John will have none of it. "You will seek me", says his Jesus, "and you will not find me. Where I am you cannot come" (John 7.34). John's Jesus instructs Thomas about the true ascent: in knowing and trusting in Jesus himself. "When I go and prepare a place for you, I will come again and will take you to myself, that where I am you may be also. And you know the way where I am going."

Thomas replies: "Lord, we do not know where you are going; how can we know the way?"

Jesus says: "I am the way, and the truth and the life; no one comes to the Father, but by me. If you had known me, you would have known my Father also; henceforth you know him and have seen him" (John 14.3-7).

Where does this leave us, who have no such sight of Jesus as the disciples had? Where and how shall we see the Father? We have, over the past few weeks, watched John design his Gospel to have the same effect on us as his Jesus has on those around him within the story itself. Here in the Gospel is our sight of Jesus.

All this, however, presupposes that we have accepted something of the Christian claims for Jesus. Most people who read the Gospels now - as, perhaps, most of those who encountered them in the first century - have already heard and been attracted by the story of Easter. Such people are already disposed to meet the risen Jesus as they undergo the Gospel.

But what of a person's very first encounter with the story of Jesus, his death, resurrection and exaltation to glory? Peter's speech at Pentecost sounds, as a model, clear and direct: "Jesus of Nazareth, a man attested to you by God with mighty works and wonders which God did through him in your midst, as you yourselves know - this Jesus, according to the definite foreknowledge and plan of God, you crucified. But God raised him up, having loosed the pangs of death" (from Acts 2.22-24).
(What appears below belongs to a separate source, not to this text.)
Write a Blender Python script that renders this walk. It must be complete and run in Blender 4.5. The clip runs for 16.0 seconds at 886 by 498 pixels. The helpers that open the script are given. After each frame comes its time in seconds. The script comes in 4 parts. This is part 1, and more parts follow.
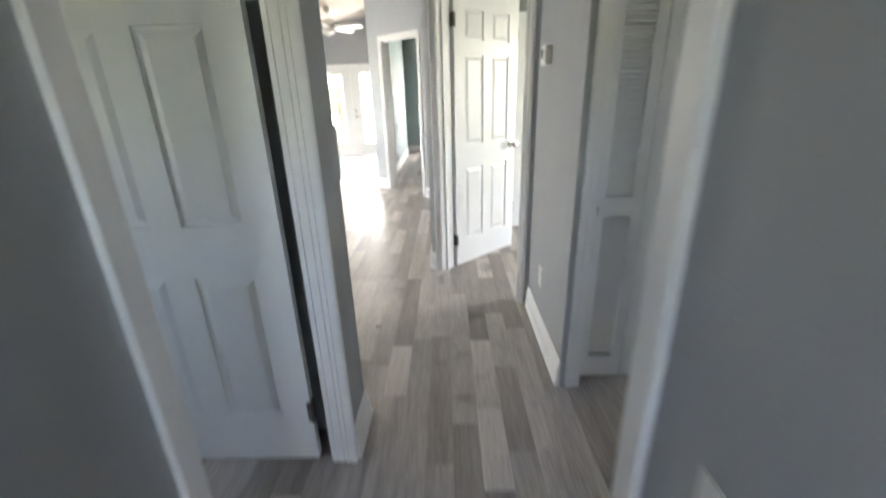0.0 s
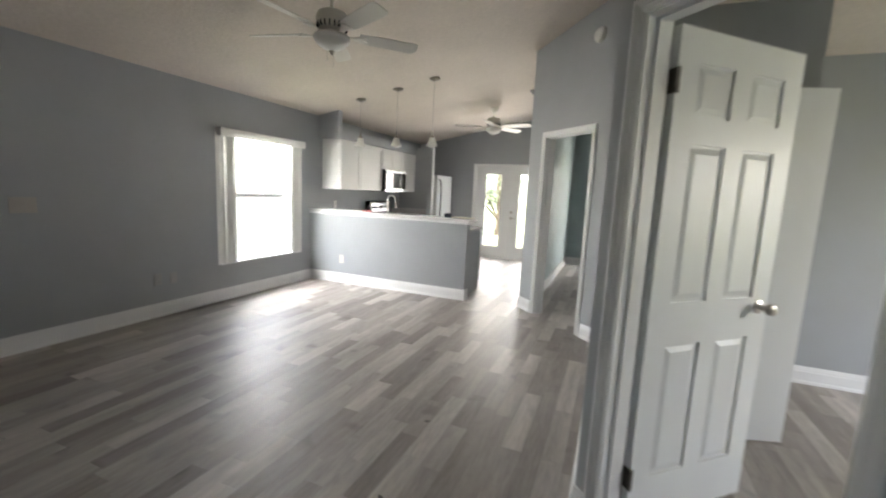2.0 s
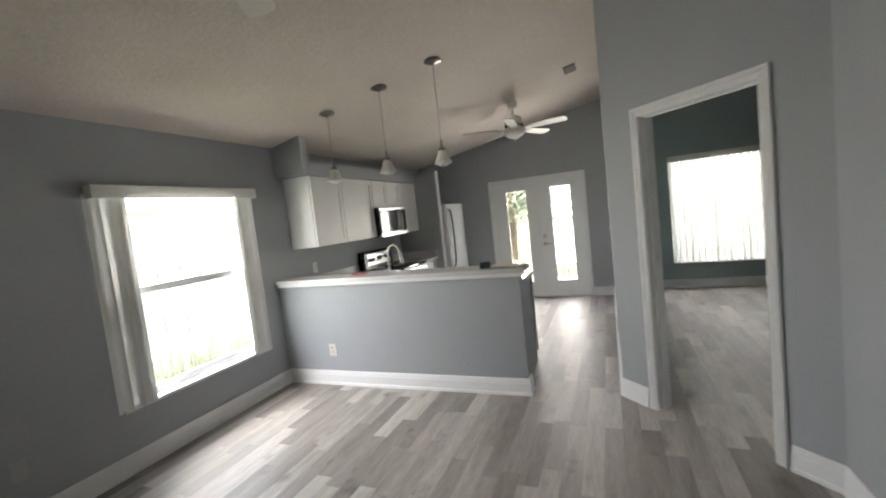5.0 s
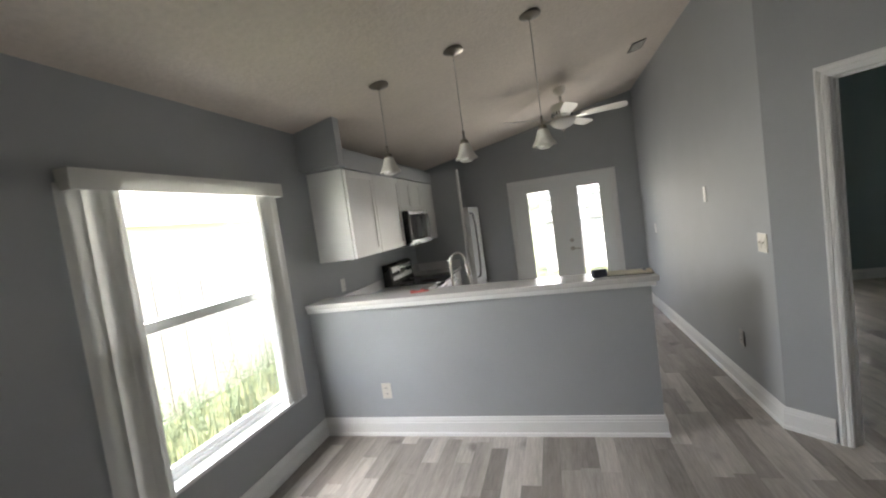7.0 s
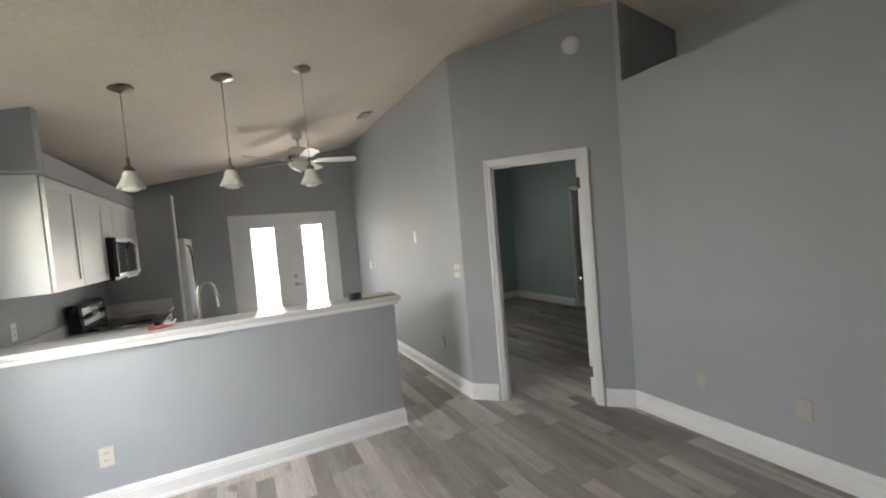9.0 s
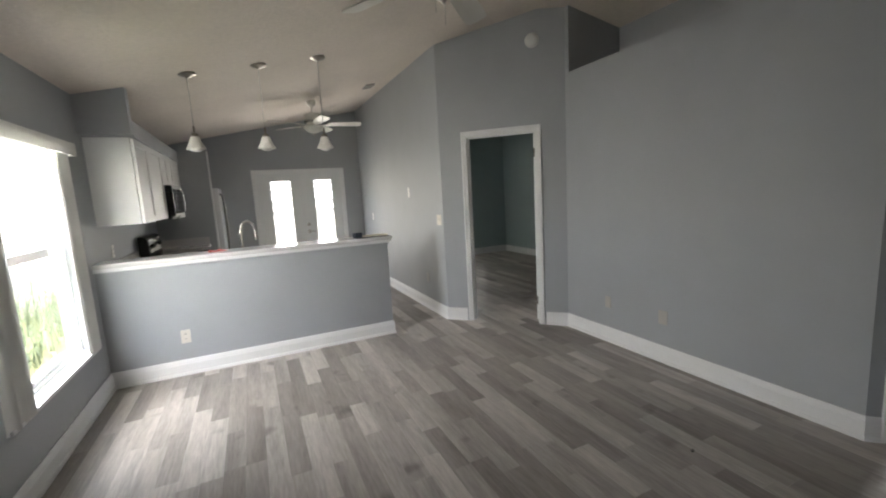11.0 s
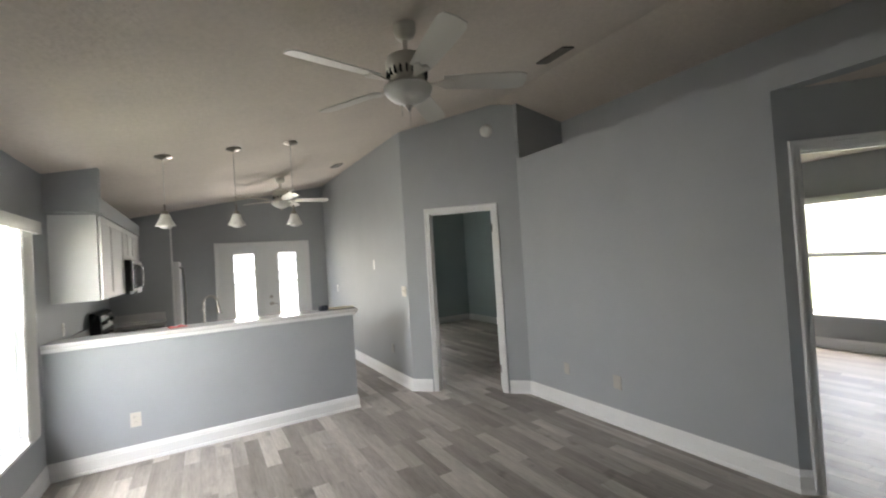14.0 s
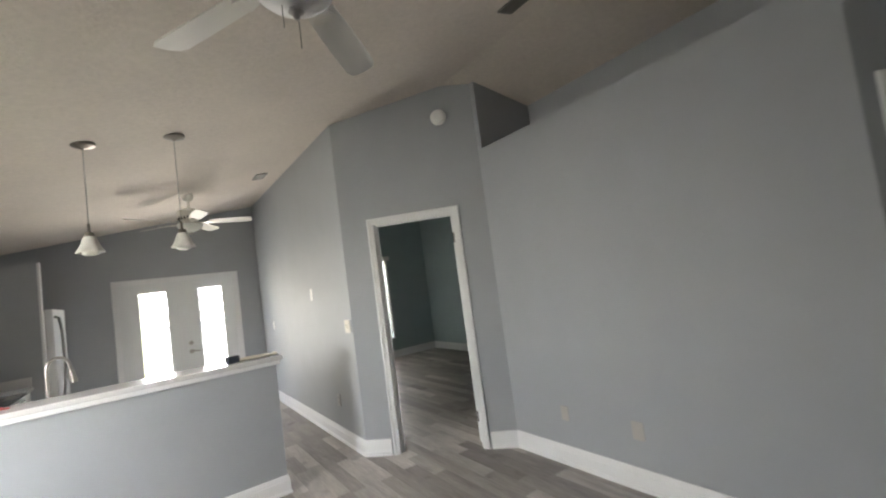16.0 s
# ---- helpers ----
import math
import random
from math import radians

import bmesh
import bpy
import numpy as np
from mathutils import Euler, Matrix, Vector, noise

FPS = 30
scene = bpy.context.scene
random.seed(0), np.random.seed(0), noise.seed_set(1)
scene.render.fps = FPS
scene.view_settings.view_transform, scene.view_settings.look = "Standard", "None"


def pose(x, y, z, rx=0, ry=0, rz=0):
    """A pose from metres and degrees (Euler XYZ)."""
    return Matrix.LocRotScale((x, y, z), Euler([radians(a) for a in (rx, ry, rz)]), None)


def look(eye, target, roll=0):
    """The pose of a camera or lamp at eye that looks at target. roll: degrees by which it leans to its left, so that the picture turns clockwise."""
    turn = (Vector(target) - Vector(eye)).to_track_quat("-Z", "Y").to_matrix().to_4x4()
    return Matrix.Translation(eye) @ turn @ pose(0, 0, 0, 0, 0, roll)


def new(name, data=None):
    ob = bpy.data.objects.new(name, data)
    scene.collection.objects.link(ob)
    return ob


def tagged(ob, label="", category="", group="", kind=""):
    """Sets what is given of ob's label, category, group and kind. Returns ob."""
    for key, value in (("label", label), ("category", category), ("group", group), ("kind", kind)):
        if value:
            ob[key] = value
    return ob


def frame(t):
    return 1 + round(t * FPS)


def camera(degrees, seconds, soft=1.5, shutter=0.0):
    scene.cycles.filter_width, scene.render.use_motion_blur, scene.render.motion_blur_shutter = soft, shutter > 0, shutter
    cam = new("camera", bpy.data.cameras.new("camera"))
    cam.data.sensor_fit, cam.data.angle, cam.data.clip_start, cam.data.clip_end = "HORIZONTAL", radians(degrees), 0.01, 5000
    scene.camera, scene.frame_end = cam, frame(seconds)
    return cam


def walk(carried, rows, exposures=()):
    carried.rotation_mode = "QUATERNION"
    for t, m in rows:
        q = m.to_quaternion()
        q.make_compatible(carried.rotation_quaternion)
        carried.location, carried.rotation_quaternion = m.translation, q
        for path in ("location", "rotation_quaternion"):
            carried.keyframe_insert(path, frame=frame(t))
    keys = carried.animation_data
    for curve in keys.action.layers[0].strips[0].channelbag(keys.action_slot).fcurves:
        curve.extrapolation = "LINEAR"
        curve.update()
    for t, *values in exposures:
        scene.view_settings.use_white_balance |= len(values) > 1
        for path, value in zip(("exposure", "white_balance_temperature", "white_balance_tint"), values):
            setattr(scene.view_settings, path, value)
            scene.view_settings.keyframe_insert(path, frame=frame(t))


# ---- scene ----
cam = camera(93.6, 16.0, 2.0, 0.5)
PATH = [
    (0, (2.013, 1.038, 1.369), (1.977, 2.909, 0.662), -1.7),
    (0.5, (1.979, 1.427, 1.359), (1.865, 3.384, 0.966), -1.3),
    (1, (1.999, 1.796, 1.353), (1.944, 3.77, 1.036), -1.3),
    (1.5, (2.013, 2.162, 1.388), (1.614, 4.103, 1.115), 2.0),
    (2, (1.902, 2.453, 1.388), (1.161, 4.29, 1.113), 2.7),
    (2.5, (1.808, 2.79, 1.421), (0.935, 4.572, 1.168), -0.6),
    (3, (1.74, 3.169, 1.51), (0.934, 5.0, 1.499), -0.9),
    (5.5, (0.605, 4.353, 1.528), (-0.184, 6.184, 1.363), -7.7),
    (6, (0.284, 4.504, 1.551), (-0.663, 6.261, 1.434), -7.0),
    (6.5, (-0.07, 4.574, 1.542), (-0.838, 6.418, 1.435), -6.4),
    (7, (-0.334, 4.615, 1.556), (-0.859, 6.54, 1.424), -7.8),
    (7.5, (-0.552, 4.73, 1.562), (-0.831, 6.71, 1.588), -10.3),
    (8, (-0.722, 4.692, 1.556), (-0.445, 6.673, 1.542), -7.6),
    (8.5, (-0.876, 4.56, 1.576), (-0.18, 6.434, 1.525), -4.6),
    (9, (-0.856, 4.289, 1.531), (0.02, 6.085, 1.442), -4.9),
    (11.5, (-1.185, 3.106, 1.488), (-0.399, 4.921, 1.195), -2.8),
    (12, (-1.313, 3.031, 1.524), (-0.652, 4.916, 1.425), -3.8),
    (12.5, (-1.385, 3.04, 1.509), (-0.701, 4.917, 1.42), -4.1),
    (13, (-1.359, 3.054, 1.534), (-0.655, 4.924, 1.448), -3.6),
    (13.5, (-1.263, 3.072, 1.558), (-0.414, 4.883, 1.594), -4.3),
    (14, (-1.161, 3.099, 1.537), (-0.155, 4.828, 1.573), -3.6),
    (14.5, (-1.07, 3.155, 1.51), (-0.006, 4.848, 1.467), -4.6),
    (15, (-0.947, 3.391, 1.477), (0.249, 4.993, 1.512), -5.2),
    (15.5, (-0.792, 3.639, 1.473), (0.483, 5.178, 1.536), -8.5),
    (16, (-0.575, 3.916, 1.5), (0.591, 5.535, 1.626), -7.6),
]
EXPOSURES = [(t, e, 6950, 11) for t, e in ((0.0, 5.3), (0.5, 5.15), (1.0, 4.85), (1.5, 4.42), (2.0, 4.1), (2.5, 3.95), (3.0, 3.8), (5.5, 3.35), (6.5, 3.15), (8.5, 3.1), (9.0, 3.55), (11.5, 3.45), (12.5, 3.86), (13.0, 3.86), (13.5, 3.68), (15.0, 3.7), (16.0, 3.88))]
walk(cam, [(t, look(eye, target, roll)) for t, eye, target, roll in PATH], EXPOSURES)

# ---- world, sun, daylight at the windows, added fill in hall and bathroom ----
world = bpy.data.worlds.new("sky")
scene.world = world
world.use_nodes = True
wn = world.node_tree.nodes
sky = wn.new("ShaderNodeTexSky")
sky.sky_type, sky.sun_disc = "NISHITA", False
sky.sun_elevation, sky.sun_rotation = radians(64.6), radians(162)
sky.air_density, sky.dust_density = 1.0, 2.5
world.node_tree.links.new(sky.outputs[0], wn["Background"].inputs[0])
wn["Background"].inputs[1].default_value = 0.13

sun_data = bpy.data.lights.new("sun", "SUN")
sun_data.energy, sun_data.angle, sun_data.color = 1.9, radians(14), (1.0, 0.97, 0.92)
sun = new("sun", sun_data)
sun.matrix_world = look((0, 0, 20), (-3, 9, 0))


def window_light(name, centre, facing, w, h, power, color=(1.0, 0.97, 0.925), spread=180):
    data = bpy.data.lights.new(name, "AREA")
    data.shape, data.size, data.size_y, data.energy, data.color = "RECTANGLE", w, h, power, color
    data.spread = radians(spread)
    ob = new(name, data)
    ob.matrix_world = look(centre, Vector(centre) + Vector(facing))
    return ob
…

The Jews of Jerusalem, however, were not hearing this message cold. They had seen Jesus and his miracles; and they had just heard the disciples speaking in every tongue. Peter will preach again, in similar terms (Acts 3) to those who are amazed by his healing a cripple in the name of Jesus. We ourselves hear the story of Easter and the preaching of Acts having read the whole of Luke's Gospel.

Despite all that we have already learnt, we may find it hard (as Luke knows) to grasp what was happening at Easter. Luke has the disciples take the circuitous route to faith, which he suspects we may also need to take. The disciples at Emmaus are "slow of heart to believe all that the prophets have spoken". Next Jesus appears to the disciples in Jerusalem; but they think he is a ghost. So he shows them he is of flesh and bones, and they now "disbelieve for joy" (Luke 24.25, 37, 41).

Luke's Jesus, at Easter, expounds scripture to his disciples; but not to the reader. To the two disciples at Emmaus, Jesus, "beginning with Moses and all the prophets, interprets in all the scriptures the things concerning himself". He then reiterates to the rest of the disciples "that everything written about me in the law of Moses and the prophets must be fulfilled" (Luke 24.27, 44). We need such instruction, too. We have to wait for the speeches of Acts: now Peter relays to the people of Jerusalem - and to us - those expositions that Jesus had given to his disciples.

The disciples have been with Jesus through his ministry, and have seen him, risen from the dead. The people of Jerusalem have heard the effect of Pentecost, and have seen the healed cripple. Then - and only then? - are they ready to grasp the place of Jesus in God's plan.

What wonders have we to offer, performed in the name of Jesus, which might draw those beyond the churches to hear, understand and inhabit for themselves the story we tell?

We have the Church. We have the lives we ask God to enable us to lead; far more humbling, we have the lives we actually lead. But we have far more: we have all those, throughout the world and the past 2000 years, who have travelled with Christ on his journey to Jerusalem, to his Passion and to Easter.